A few things that need a relook include individual angel investors requiring early-stage investment experience, experience as a serial entrepreneur or being a senior management professional with 10 years of experience.

We would also welcome clarity on the following:

3-year lock-in in the investee company: What’s the goal here? We feel the market should decide that. If an investee company does well, the fund should be allowed to exit through any of the market vehicles such as secondary sale, strategic sale or merger. Regulator-driven lock-in may introduce distortion and is vulnerable to manipulation and can actually work against startup promoters, who this regulation is intended to serve.

Invest in a company not more than 3-year-old: This can backfire. At what age a company should raise venture money should be left to the judgment of the promoters and the market forces, not to SEBI.

Minimum investment Rs 50 lakh: Again, it should be left to the company and the fund. What if a company needs less money?

Srikant Krishnan, founder and MD, dMACQ Software

As far as India is concerned, we should have legislations which do not restrict in any manner the ability of the qualified angel investors to fund startups. The current regulations impose various restrictions such as net worth, etc., on angel investors. Also, SEBI has not defined what constitutes the ‘tangible net worth’ – minor matter in the larger scheme of things. If the definition is restrictive – for example, if it only includes freely available tangible assets (and excludes value of tangible property) – this may somehow restrict the investor community.

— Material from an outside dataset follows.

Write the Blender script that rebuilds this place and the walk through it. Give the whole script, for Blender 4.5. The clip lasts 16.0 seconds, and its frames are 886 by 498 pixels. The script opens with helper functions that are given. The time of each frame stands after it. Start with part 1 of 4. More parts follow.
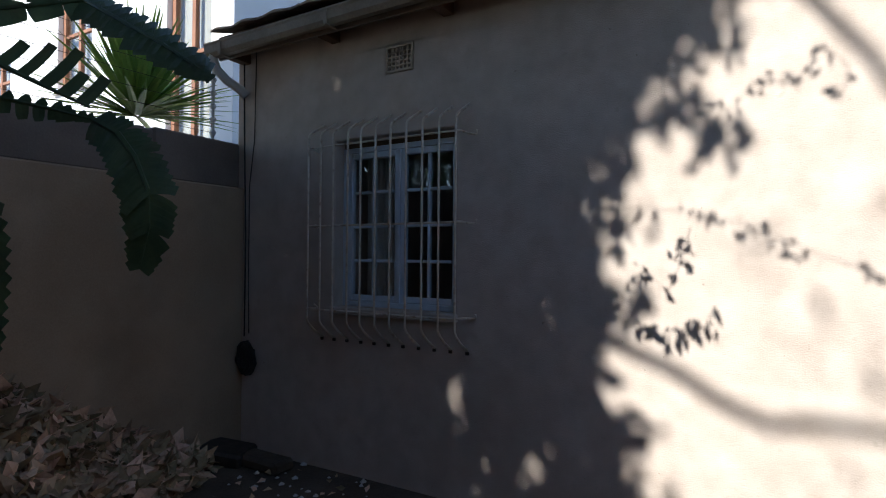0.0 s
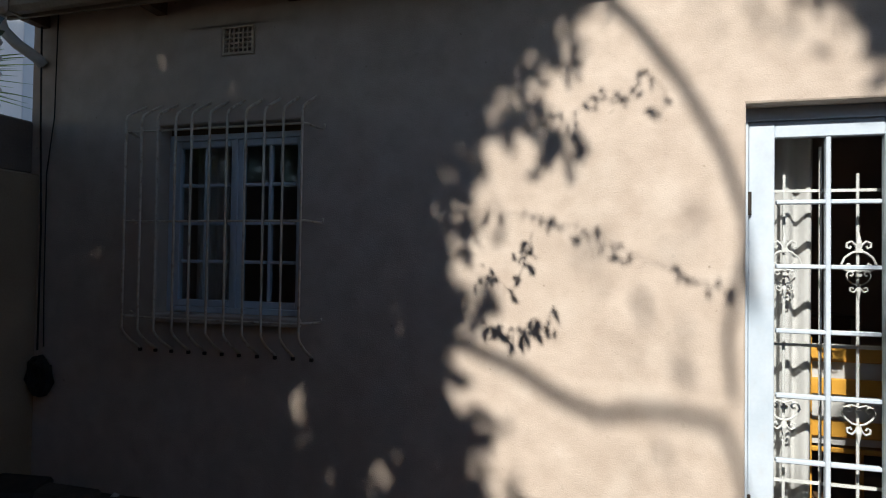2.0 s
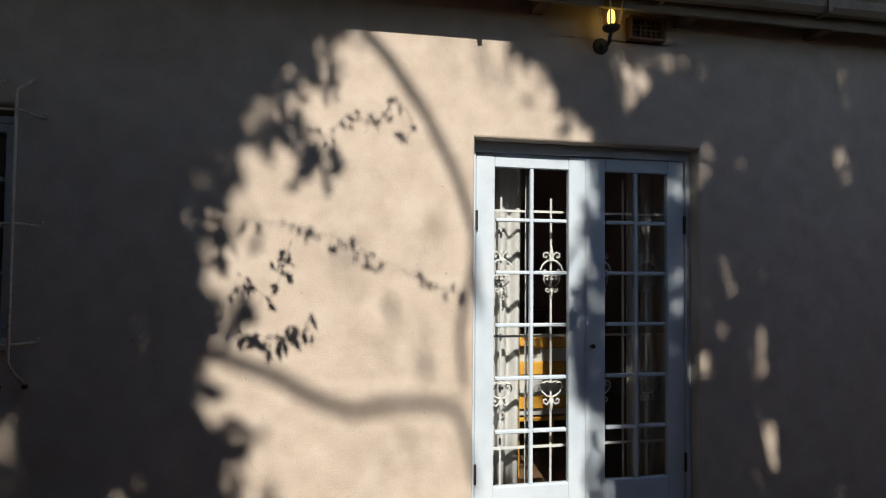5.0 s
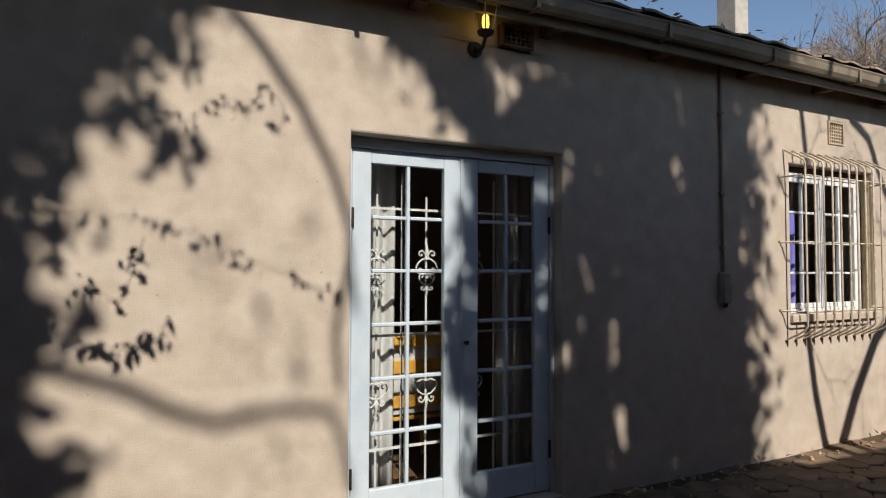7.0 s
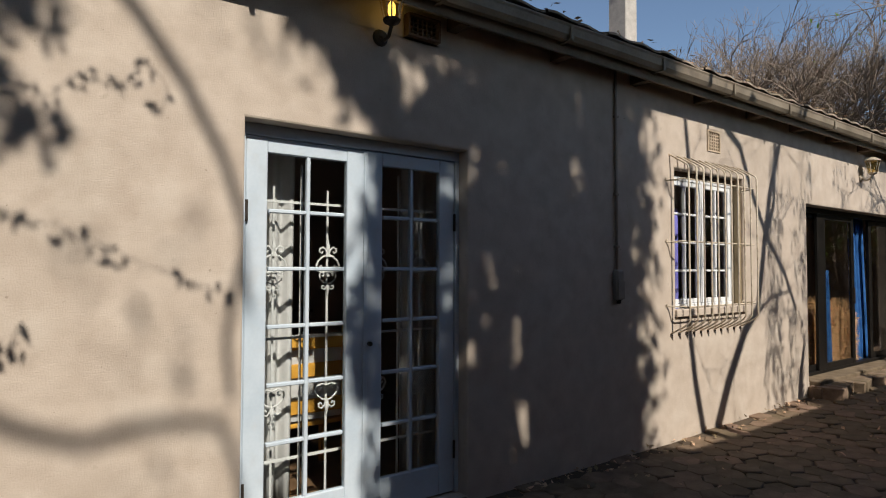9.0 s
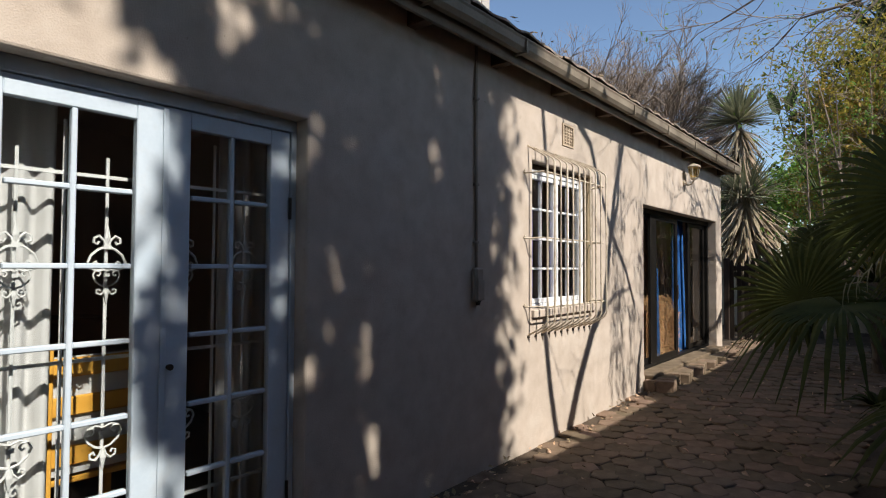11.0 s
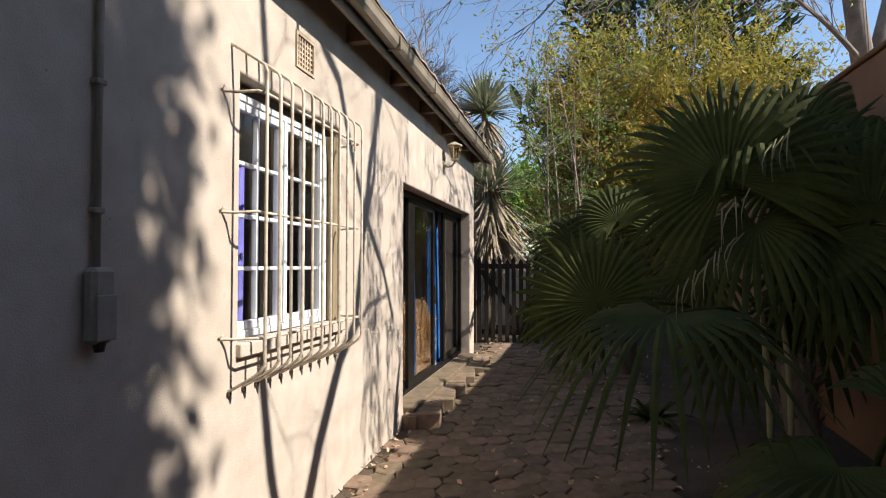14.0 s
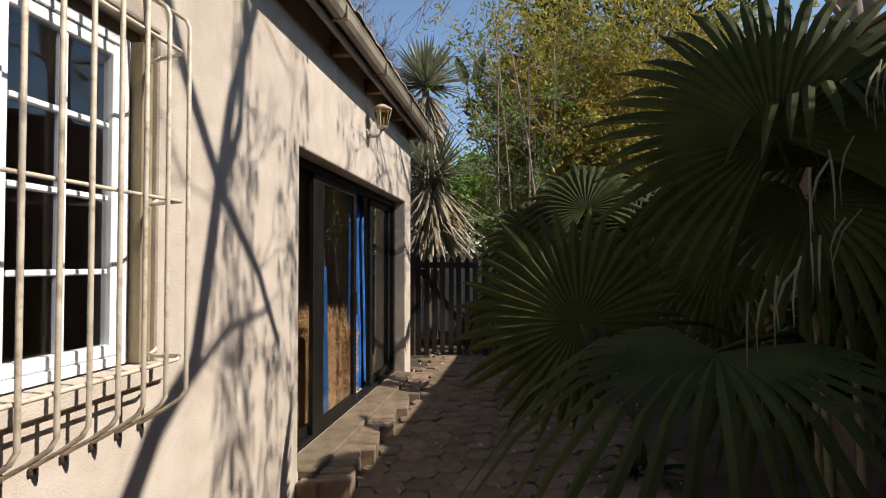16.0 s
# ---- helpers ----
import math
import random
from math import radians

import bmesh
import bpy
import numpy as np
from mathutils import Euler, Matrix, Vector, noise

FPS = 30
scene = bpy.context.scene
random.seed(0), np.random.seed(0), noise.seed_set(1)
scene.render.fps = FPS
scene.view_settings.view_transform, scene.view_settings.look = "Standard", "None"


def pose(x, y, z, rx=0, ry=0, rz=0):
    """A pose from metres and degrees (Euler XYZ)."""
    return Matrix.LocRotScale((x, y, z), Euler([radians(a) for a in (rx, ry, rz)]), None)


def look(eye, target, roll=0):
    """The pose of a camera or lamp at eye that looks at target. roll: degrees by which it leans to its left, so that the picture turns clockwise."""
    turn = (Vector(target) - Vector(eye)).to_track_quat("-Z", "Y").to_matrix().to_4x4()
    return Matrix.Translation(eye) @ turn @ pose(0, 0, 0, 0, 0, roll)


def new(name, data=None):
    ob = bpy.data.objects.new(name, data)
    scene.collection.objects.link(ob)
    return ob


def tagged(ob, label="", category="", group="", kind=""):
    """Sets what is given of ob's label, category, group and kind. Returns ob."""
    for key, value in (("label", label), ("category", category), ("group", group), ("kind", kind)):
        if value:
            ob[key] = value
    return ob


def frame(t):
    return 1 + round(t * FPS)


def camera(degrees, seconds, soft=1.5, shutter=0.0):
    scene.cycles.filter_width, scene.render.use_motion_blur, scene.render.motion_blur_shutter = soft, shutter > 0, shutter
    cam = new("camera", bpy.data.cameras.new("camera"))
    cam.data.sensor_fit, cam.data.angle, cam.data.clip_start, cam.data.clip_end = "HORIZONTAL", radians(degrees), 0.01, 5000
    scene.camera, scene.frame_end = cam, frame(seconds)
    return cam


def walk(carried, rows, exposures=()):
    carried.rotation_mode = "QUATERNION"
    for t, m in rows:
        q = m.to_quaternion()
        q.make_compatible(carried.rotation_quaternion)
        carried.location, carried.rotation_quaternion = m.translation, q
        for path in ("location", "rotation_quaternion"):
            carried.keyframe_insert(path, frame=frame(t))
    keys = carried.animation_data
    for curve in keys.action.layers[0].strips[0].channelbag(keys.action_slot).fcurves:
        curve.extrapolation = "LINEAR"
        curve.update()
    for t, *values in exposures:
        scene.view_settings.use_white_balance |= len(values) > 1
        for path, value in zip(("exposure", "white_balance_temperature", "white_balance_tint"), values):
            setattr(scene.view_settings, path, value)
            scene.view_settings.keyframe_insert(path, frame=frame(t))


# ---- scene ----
# camera and its walk: seconds, place in metres, turn in degrees
cam = camera(75.49, 16.0, soft=1.1)
PATH = [
    (0.0, 0.427, 0.054, 1.429, 90.86, -0.46, 31.05),
    (0.5, 0.416, 0.064, 1.430, 90.89, -0.50, 28.11),
    (1.0, 0.401, 0.102, 1.430, 90.90, -0.62, 24.48),
    (1.5, 0.375, 0.113, 1.431, 90.98, -0.68, 20.01),
    (2.0, 0.322, 0.115, 1.431, 91.13, -0.83, 14.68),
    (2.5, 0.309, 0.101, 1.433, 91.14, -0.76, 9.24),
    (3.0, 0.288, 0.047, 1.441, 91.09, -0.77, 4.67),
    (3.5, 0.264, 0.007, 1.448, 91.14, -0.76, 0.48),
    (4.0, 0.258, -0.053, 1.446, 91.48, -0.72, -3.16),
    (4.5, 0.261, -0.052, 1.446, 91.77, -0.61, -6.81),
    (7.0, 0.168, 0.046, 1.439, 91.98, -0.22, -24.91),
    (7.5, 0.180, 0.045, 1.439, 91.94, -0.13, -26.92),
    (8.0, 0.197, 0.062, 1.439, 91.90, -0.23, -28.90),
    (8.5, 0.180, 0.103, 1.436, 91.88, -0.22, -32.10),
    (11.0, 0.587, 0.655, 1.429, 91.77, -0.26, -50.67),
    (11.5, 0.763, 0.826, 1.420, 91.70, -0.27, -57.67),
    (12.0, 1.012, 1.010, 1.417, 91.83, -0.04, -62.21),
    (12.5, 1.289, 1.238, 1.410, 91.74, 0.00, -66.66),
    (13.0, 1.599, 1.377, 1.414, 91.65, -0.07, -71.44),
    (13.5, 1.951, 1.450, 1.420, 91.74, 0.15, -74.08),
    (14.0, 2.323, 1.542, 1.430, 91.67, -0.03, -76.74),
    (14.5, 2.710, 1.567, 1.437, 91.61, -0.07, -78.92),
    (15.0, 3.105, 1.606, 1.444, 91.54, -0.11, -79.99),
    (15.5, 3.465, 1.641, 1.434, 91.60, -0.07, -80.97),
    (16.0, 3.773, 1.682, 1.443, 91.46, 0.01, -82.08),
]
EXPOSURE = [(0.0, 1.08, 6050, 10), (1.0, 0.88, 6200, 10), (2.0, 0.53, 6500, 10), (3.0, 0.38, 6800, 10), (4.5, 0.38, 6800, 10), (7.0, 0.12, 6850, 10), (8.5, 0.02, 6850, 10), (11.0, 0.43, 6650, 10), (12.0, 0.53, 6600, 10), (13.0, 0.86, 6650, 10), (14.0, 0.8, 6650, 10), (15.0, 0.58, 6700, 10), (16.0, 0.48, 6700, 10)]
walk(cam, [(t, pose(x, y, z, rx, ry, rz)) for t, x, y, z, rx, ry, rz in PATH], EXPOSURE)

# ---- world and sun ----
SUN = Vector((-0.12, -1.0, 0.9))
world = bpy.data.worlds.new("sky")
scene.world = world
world.use_nodes = True
wn = world.node_tree.nodes
sky = wn.new("ShaderNodeTexSky")
sky.sky_type = "NISHITA"
sky.sun_disc = False
sky.dust_density, sky.ozone_density = 0.3, 2.6
sky.sun_elevation = math.atan2(0.9, math.hypot(0.12, 1.0))
sky.sun_rotation = math.pi + 0.12
wn["Background"].inputs["Strength"].default_value = 0.117
world.node_tree.links.new(sky.outputs["Color"], wn["Background"].inputs["Color"])
sun = new("sun", bpy.data.lights.new("sun", "SUN"))
sun.data.energy, sun.data.angle, sun.data.color = 5.0, radians(0.53), (1.0, 0.955, 0.89)
sun.matrix_world = look(SUN * 20, (0, 0, 0))


# ---- geometry helpers ----
class Geo:
    """Vertices and faces that grow into one mesh."""

    def __init__(self):
        self.v, self.f = [], []

    def add(self, verts, faces):
        k = len(self.v)
        self.v += [tuple(p) for p in verts]
        self.f += [tuple(k + i for i in q) for q in faces]
        return self

    def box(self, x0, x1, y0, y1, z0, z1, m=None, chamfer=0.0):
        c = min(chamfer, (x1 - x0) / 3, (y1 - y0) / 3, (z1 - z0) / 3)
        if c <= 0:
            pts = [Vector((x, y, z)) for x in (x0, x1) for y in (y0, y1) for z in (z0, z1)]
            fs = [(0, 1, 3, 2), (4, 6, 7, 5), (0, 4, 5, 1), (2, 3, 7, 6), (0, 2, 6, 4), (1, 5, 7, 3)]
        else:
            bm = bmesh.new()
            bmesh.ops.create_cube(bm, size=1)
            bmesh.ops.scale(bm, vec=(x1 - x0, y1 - y0, z1 - z0), verts=bm.verts)
            bmesh.ops.bevel(bm, geom=bm.edges[:], offset=c, segments=1, affect="EDGES", profile=0.5)
            mid = Vector(((x0 + x1) / 2, (y0 + y1) / 2, (z0 + z1) / 2))
            bm.verts.index_update()
            pts = [w.co + mid for w in bm.verts]
            fs = [[w.index for w in q.verts] for q in bm.faces]
            bm.free()
        if m:
            pts = [m @ p for p in pts]
        return self.add(pts, fs)

    def tube(self, pts, radii, n=6, caps=True):
        pts = [Vector(p) for p in pts]
        if not isinstance(radii, (list, tuple)):
            radii = [radii] * len(pts)
        k = len(self.v)
        side = None
        for i, p in enumerate(pts):
            d = (pts[min(i + 1, len(pts) - 1)] - pts[max(i - 1, 0)]).normalized()
            if side is None:
                side = d.cross(Vector((0, 0, 1)))
                if side.length < 0.05:
                    side = d.cross(Vector((1, 0, 0)))
            side = (side - d * side.dot(d)).normalized()
            up = d.cross(side)
            for j in range(n):
                a = 2 * math.pi * j / n
                self.v.append(tuple(p + (side * math.cos(a) + up * math.sin(a)) * radii[i]))
        for i in range(len(pts) - 1):
            for j in range(n):
                a, b = k + i * n + j, k + i * n + (j + 1) % n
                self.f.append((a, b, b + n, a + n))
        if caps:
            self.f.append(tuple(k + j for j in reversed(range(n))))
            self.f.append(tuple(k + (len(pts) - 1) * n + j for j in range(n)))
        return self

    def leaf(self, p, along, wide, length, width, bend=0.15):
        """A leaf of four faces, folded along its rib."""
        up = along.cross(wide)
        a, b, c = p, p + along * length * 0.5, p + along * length - up * bend * length
        l = p + along * length * 0.42 + wide * width * 0.5 + up * 0.15 * width
        r = p + along * length * 0.42 - wide * width * 0.5 + up * 0.15 * width
        return self.add([a, l, c, r, b], [(0, 1, 4), (1, 2, 4), (2, 3, 4), (3, 0, 4)])

    def blade(self, pts, widths, wide, fold=0.15):
        """A long blade along pts with a rib."""
        pts = [Vector(p) for p in pts]
        k = len(self.v)
        for i, p in enumerate(pts):
            d = (pts[min(i + 1, len(pts) - 1)] - pts[max(i - 1, 0)]).normalized()
            w = (wide - d * wide.dot(d)).normalized()
            u = d.cross(w)
            self.v += [tuple(p + w * widths[i] / 2 + u * fold * widths[i]), tuple(p), tuple(p - w * widths[i] / 2 + u * fold * widths[i])]
        for i in range(len(pts) - 1):
            a = k + 3 * i
            self.f += [(a, a + 1, a + 4, a + 3), (a + 1, a + 2, a + 5, a + 4)]
        return self

    def ob(self, name, material, parent=None, label="", smooth=False, category="", group="", kind=""):
        me = bpy.data.meshes.new(name)
        me.from_pydata(self.v, [], self.f)
        me.materials.append(material)
        if smooth:
            me.polygons.foreach_set("use_smooth", [True] * len(me.polygons))
        me.update()
        o = new(name, me)
        o.parent = parent
        return tagged(o, label, category, group, kind)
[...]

Similarly, an astute businessman, who may not be a serial entrepreneur or who may not have 10 years of managerial experience, may face some challenge to qualify as an angel investor.

Sabarish Nair, co-founder and CEO, Little1

The guidelines are fair for both investors and startups. For an investor, investing in a startup which is less than 3 years old actually makes the investment more worthwhile as valuations could be more attractive. If a startup has a proven business model and a revenue track record, one may not get the right value for the investment as the valuation tends to get better.

For a startup, three years should be a good enough period to validate a business proposition. It may not be a good enough timeframe for all kinds of startups, but it would ensure that startup enthusiasts have a definite deadline in mind when they make their business models. Perform or perish is a good way of keeping the startup ecosystem on its toes and also ensures that they strive to get better with their performance.

The qualification criteria (for angel investors) is right from an investor’s perspective as angel investments are high-risk initiatives and should only be sourced from individuals who are aware of this risk, based on their professional experience or investment experience. I also feel that the holding period of minimum three years gives just enough time to a startup to show value for the angel investor’s money. But the bracket of Rs 50 lakh-Rs 5 crore looks a bit stretched as the minimum amount could be even lower. Not all startups are fascinated by the idea of raising large amounts initially and they may want to limit it to a minimum.

Let’s also not forget that it’s not always money that is a motivator to rope in angel investors. It can be their experience, networks, etc., and SEBI should not deprive smart startup ideas from getting these exposures by adding a minimum amount criteria. On the whole, it is good to come under the purview of SEBI as it shows that India, as a country, is acknowledging the startup community.